## START
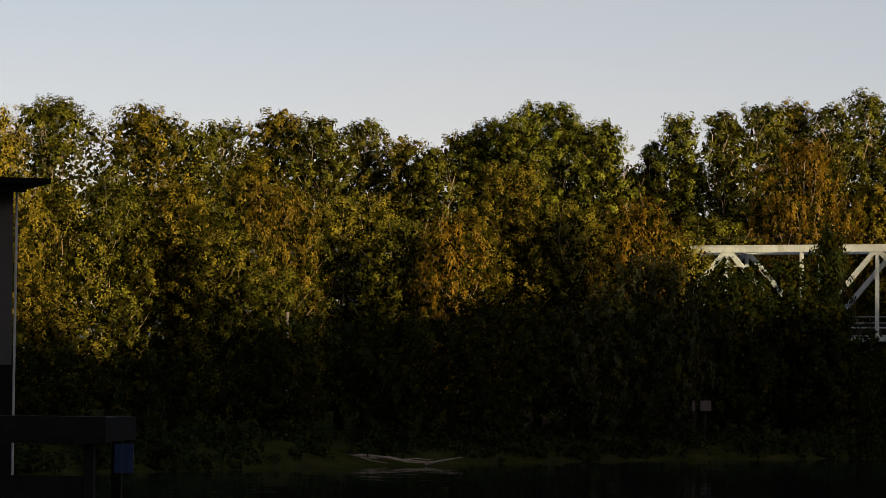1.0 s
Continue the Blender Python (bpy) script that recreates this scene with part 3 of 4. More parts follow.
POPLAR_BACK = [
    (-59.2, 294.1, 27.7, 8.2), (-52.7, 300.4, 27.6, 5.7), (-49.1, 301.0, 26.1, 3.8), (-56.0, 367.8, 31.1, 6.1), (-51.0, 372.5, 32.5, 6.8),
    (-46.3, 369.1, 31.7, 5.5), (-42.1, 373.6, 31.7, 6.2), (-37.6, 368.1, 29.4, 4.9), (-34.6, 364.4, 28.2, 4.3), (-31.6, 370.7, 30.3, 5.5),
    (-29.5, 374.8, 31.7, 4.1), (-23.5, 371.3, 33.4, 11.1), (-17.0, 365.6, 31.0, 4.0), (-13.9, 373.7, 26.9, 3.6), (-25.4, 366.5, 31.0, 6.6), (-20.4, 368.5, 31.2, 6.6),
]
POPLAR_MID = [
    (-9.3, 365.9, 31.9, 3.5), (-4.9, 370.0, 32.5, 3.4), (-12.1, 368.0, 29.0, 2.3), (-8.3, 373.9, 27.6, 4.1), (-13.1, 379.8, 26.7, 3.9), (-1.3, 374.0, 33.4, 5.6),
    (2.2, 380.0, 34.2, 5.7), (5.9, 376.0, 33.6, 4.7), (10.0, 385.9, 35.5, 7.9), (14.8, 387.7, 35.1, 7.3), (19.1, 383.5, 33.8, 6.6),
    (23.3, 387.3, 33.7, 5.5), (29.2, 390.9, 31.6, 7.4), (34.5, 392.5, 31.5, 7.4),
]
POPLAR_RIGHT = [
    (36.6, 396.3, 32.0, 6.9), (40.4, 400.0, 31.4, 5.7), (43.3, 397.6, 29.2, 4.4), (46.8, 393.2, 28.3, 4.1), (52.6, 398.5, 25.8, 4.9),
    (49.8, 400.9, 24.4, 5.1),
]
WILLOW_LIT = [
    (-62.6, 278.0, 26.6, 10.3), (-70.4, 281.3, 25.8, 8.2), (-40.7, 297.2, 20.7, 6.6), (-25.7, 290.9, 18.0, 5.3), (-11.0, 299.8, 19.7, 7.0),
    (2.9, 356.0, 28.5, 9.5), (21.5, 379.4, 31.8, 6.5), (17.0, 377.6, 27.5, 6.5),
]
BROAD_LIT = [
    (-57.0, 282.3, 19.7, 8.1), (-52.8, 285.2, 20.7, 7.7), (-48.0, 288.0, 20.4, 8.2), (-42.0, 280.9, 15.8, 6.7), (-37.7, 275.4, 12.8, 7.0),
    (-55.5, 270.4, 12.2, 5.6), (-36.7, 305.8, 20.2, 6.3), (-30.5, 294.4, 17.8, 5.8), (-22.4, 311.2, 23.2, 9.3), (-17.4, 309.5, 19.9, 7.3),
    (-5.0, 352.0, 20.6, 7.2), (-51.4, 358.3, 26.1, 6.8), (-33.6, 306.2, 20.5, 5.8), (-38.6, 299.5, 17.3, 5.7), (-25.3, 305.0, 18.0, 6.2),
    (-28.7, 300.6, 17.3, 6.1), (-45.6, 292.5, 18.9, 6.0), (-59.1, 271.7, 18.7, 7.4), (-8.4, 311.5, 17.6, 6.0),
    (-20.3, 315.3, 19.1, 6.4), (-16.6, 315.6, 18.5, 6.4), (-13.2, 315.7, 18.9, 6.4),
]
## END
» **Task instructions**: Output the data above without changes, apart from leaving out the pictures.

» **Answer in full**:
1.0 s
Continue the Blender Python (bpy) script that recreates this scene with part 3 of 4. More parts follow.
POPLAR_BACK = [
    (-59.2, 294.1, 27.7, 8.2), (-52.7, 300.4, 27.6, 5.7), (-49.1, 301.0, 26.1, 3.8), (-56.0, 367.8, 31.1, 6.1), (-51.0, 372.5, 32.5, 6.8),
    (-46.3, 369.1, 31.7, 5.5), (-42.1, 373.6, 31.7, 6.2), (-37.6, 368.1, 29.4, 4.9), (-34.6, 364.4, 28.2, 4.3), (-31.6, 370.7, 30.3, 5.5),
    (-29.5, 374.8, 31.7, 4.1), (-23.5, 371.3, 33.4, 11.1), (-17.0, 365.6, 31.0, 4.0), (-13.9, 373.7, 26.9, 3.6), (-25.4, 366.5, 31.0, 6.6), (-20.4, 368.5, 31.2, 6.6),
]
POPLAR_MID = [
    (-9.3, 365.9, 31.9, 3.5), (-4.9, 370.0, 32.5, 3.4), (-12.1, 368.0, 29.0, 2.3), (-8.3, 373.9, 27.6, 4.1), (-13.1, 379.8, 26.7, 3.9), (-1.3, 374.0, 33.4, 5.6),
    (2.2, 380.0, 34.2, 5.7), (5.9, 376.0, 33.6, 4.7), (10.0, 385.9, 35.5, 7.9), (14.8, 387.7, 35.1, 7.3), (19.1, 383.5, 33.8, 6.6),
    (23.3, 387.3, 33.7, 5.5), (29.2, 390.9, 31.6, 7.4), (34.5, 392.5, 31.5, 7.4),
]
POPLAR_RIGHT = [
    (36.6, 396.3, 32.0, 6.9), (40.4, 400.0, 31.4, 5.7), (43.3, 397.6, 29.2, 4.4), (46.8, 393.2, 28.3, 4.1), (52.6, 398.5, 25.8, 4.9),
    (49.8, 400.9, 24.4, 5.1),
]
WILLOW_LIT = [
    (-62.6, 278.0, 26.6, 10.3), (-70.4, 281.3, 25.8, 8.2), (-40.7, 297.2, 20.7, 6.6), (-25.7, 290.9, 18.0, 5.3), (-11.0, 299.8, 19.7, 7.0),
    (2.9, 356.0, 28.5, 9.5), (21.5, 379.4, 31.8, 6.5), (17.0, 377.6, 27.5, 6.5),
]
BROAD_LIT = [
    (-57.0, 282.3, 19.7, 8.1), (-52.8, 285.2, 20.7, 7.7), (-48.0, 288.0, 20.4, 8.2), (-42.0, 280.9, 15.8, 6.7), (-37.7, 275.4, 12.8, 7.0),
    (-55.5, 270.4, 12.2, 5.6), (-36.7, 305.8, 20.2, 6.3), (-30.5, 294.4, 17.8, 5.8), (-22.4, 311.2, 23.2, 9.3), (-17.4, 309.5, 19.9, 7.3),
    (-5.0, 352.0, 20.6, 7.2), (-51.4, 358.3, 26.1, 6.8), (-33.6, 306.2, 20.5, 5.8), (-38.6, 299.5, 17.3, 5.7), (-25.3, 305.0, 18.0, 6.2),
    (-28.7, 300.6, 17.3, 6.1), (-45.6, 292.5, 18.9, 6.0), (-59.1, 271.7, 18.7, 7.4), (-8.4, 311.5, 17.6, 6.0),
    (-20.3, 315.3, 19.1, 6.4), (-16.6, 315.6, 18.5, 6.4), (-13.2, 315.7, 18.9, 6.4),
]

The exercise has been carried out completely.